(Rows from a dataset of clips and code)
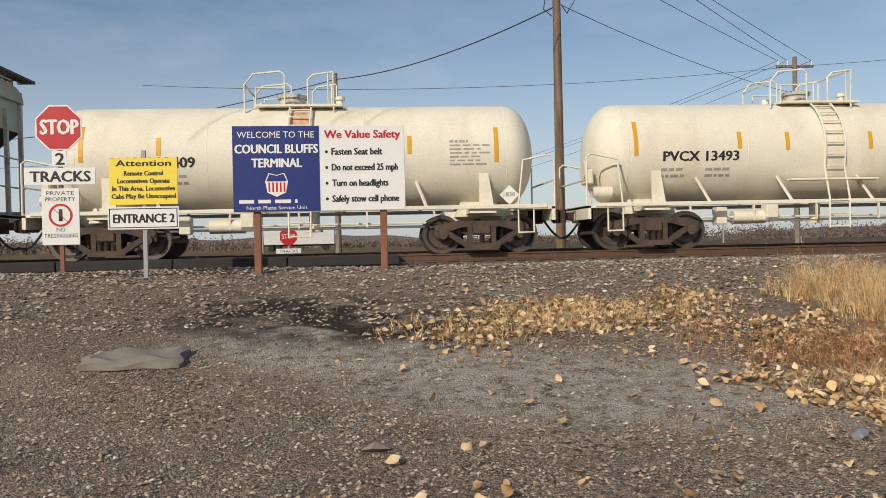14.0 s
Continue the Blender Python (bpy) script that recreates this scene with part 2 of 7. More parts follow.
# ---- ground and railway ----
RAIL_Z, TRACK_Y = 1.0, 19.1
CURVE_S, CURVE_R, CURVE_A = 43.6, 142.0, radians(8.0)


def on_track(s, y=TRACK_Y):
    """The place and heading of the line at s metres along it: straight, then a gentle bend towards the lot, then straight."""
    if s <= CURVE_S:
        return s, y, 0.0
    r = CURVE_R - (TRACK_Y - y)
    a = min((s - CURVE_S) / CURVE_R, CURVE_A)
    x, yy = CURVE_S + r * math.sin(a), y - r * (1 - math.cos(a))
    rest = max(0.0, s - CURVE_S - CURVE_A * CURVE_R)
    return x + rest * math.cos(a), yy - rest * math.sin(a), -a


def smooth(a, b, u):
    u = min(max((u - a) / (b - a), 0.0), 1.0)
    return u * u * (3 - 2 * u)


def ground_z(x, y):
    base = 0.90 * smooth(3.5, 12.5, y) * (1 - 0.55 * smooth(12, 30, x) * (1 - smooth(9, 16, y)))
    lumps = 0.03 * noise.noise((x * 0.5, y * 0.5, 0)) + 0.012 * noise.noise((x * 2.1, y * 2.1, 3))
    fade = smooth(0.5, 2.0, math.hypot(x, y + 0.5)) * (1 - smooth(60, 120, math.hypot(x, y)))
    if x > 40:
        y = y - on_track(x)[1] + TRACK_Y
    base -= 0.20 * smooth(12.6, 16.0, y)
    base -= 0.45 * smooth(27.0, 34.0, y)
    return base + lumps * fade


def axis_steps(near, far, step, grow):
    out, d, s = [0.0], 0.0, step
    while d < far:
        if d > near:
            s *= grow
        d += s
        out.append(d)
    return out


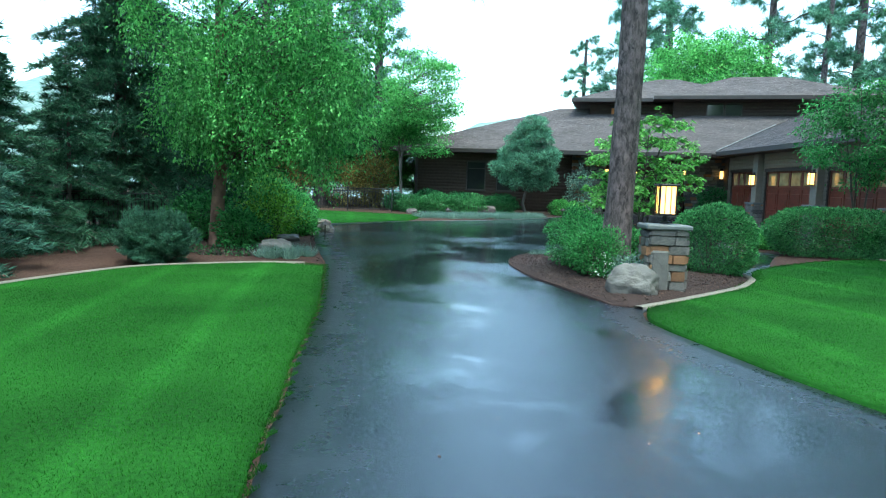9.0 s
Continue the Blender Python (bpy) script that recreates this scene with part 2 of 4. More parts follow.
M_LEAFD = leafmat("leaf_dark", (0.022, 0.1, 0.036), (0.05, 0.18, 0.06))
M_LEAFY = leafmat("leaf_yellow", (0.13, 0.32, 0.04), (0.25, 0.5, 0.08))
M_LEAFR = leafmat("leaf_russet", (0.09, 0.1, 0.03), (0.2, 0.17, 0.05))
M_NEEDLE = leafmat("needle_dark", (0.026, 0.085, 0.05), (0.055, 0.15, 0.08), 0.5, 0.25)
M_NEEDLEB = leafmat("needle_blue", (0.04, 0.12, 0.085), (0.095, 0.22, 0.155), 0.5, 0.25)
M_NEEDLEP = leafmat("needle_pale", (0.055, 0.16, 0.1), (0.14, 0.31, 0.19), 0.5, 0.25)
M_NEEDLEM = leafmat("needle_mid", (0.026, 0.085, 0.054), (0.075, 0.19, 0.115), 0.5, 0.2)
M_HEDGE = leafmat("leaf_hedge", (0.038, 0.145, 0.052), (0.09, 0.275, 0.092))
M_FESCUE = leafmat("fescue_blue", (0.11, 0.2, 0.17), (0.2, 0.32, 0.25), 0.6, 0.25)
M_WHITE = leafmat("white_petal", (0.6, 0.62, 0.58), (0.8, 0.8, 0.76), 0.6, 0.3)
# Pale blue-green puts the haze of distance into the hills' colour.
M_HILL = mat("hazed_forest_hill", (0.09, 0.15, 0.14), 0.95, 0.35, 0.05, second=(0.13, 0.2, 0.17), sscale=0.012)
M_WATER = mat("lake_water", (0.05, 0.08, 0.09), 0.12, 0.1, 0.2, 0.15, 3)

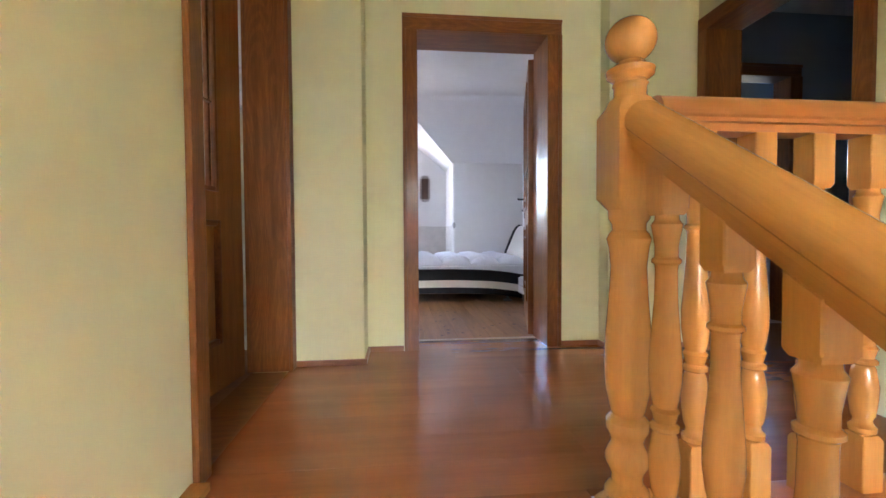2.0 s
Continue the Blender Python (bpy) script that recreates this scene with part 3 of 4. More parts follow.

■ **Your objective**: Take the records from their first line through the line containing "return base + lumps * fade" and please return exactly those lines, both ends included, minus the pictures.

■ **Solution**:
14.0 s
Continue the Blender Python (bpy) script that recreates this scene with part 2 of 7. More parts follow.
# ---- ground and railway ----
RAIL_Z, TRACK_Y = 1.0, 19.1
CURVE_S, CURVE_R, CURVE_A = 43.6, 142.0, radians(8.0)


def on_track(s, y=TRACK_Y):
    """The place and heading of the line at s metres along it: straight, then a gentle bend towards the lot, then straight."""
    if s <= CURVE_S:
        return s, y, 0.0
    r = CURVE_R - (TRACK_Y - y)
    a = min((s - CURVE_S) / CURVE_R, CURVE_A)
    x, yy = CURVE_S + r * math.sin(a), y - r * (1 - math.cos(a))
    rest = max(0.0, s - CURVE_S - CURVE_A * CURVE_R)
    return x + rest * math.cos(a), yy - rest * math.sin(a), -a


def smooth(a, b, u):
    u = min(max((u - a) / (b - a), 0.0), 1.0)
    return u * u * (3 - 2 * u)


def ground_z(x, y):
    base = 0.90 * smooth(3.5, 12.5, y) * (1 - 0.55 * smooth(12, 30, x) * (1 - smooth(9, 16, y)))
    lumps = 0.03 * noise.noise((x * 0.5, y * 0.5, 0)) + 0.012 * noise.noise((x * 2.1, y * 2.1, 3))
    fade = smooth(0.5, 2.0, math.hypot(x, y + 0.5)) * (1 - smooth(60, 120, math.hypot(x, y)))
    if x > 40:
        y = y - on_track(x)[1] + TRACK_Y
    base -= 0.20 * smooth(12.6, 16.0, y)
    base -= 0.45 * smooth(27.0, 34.0, y)
    return base + lumps * fade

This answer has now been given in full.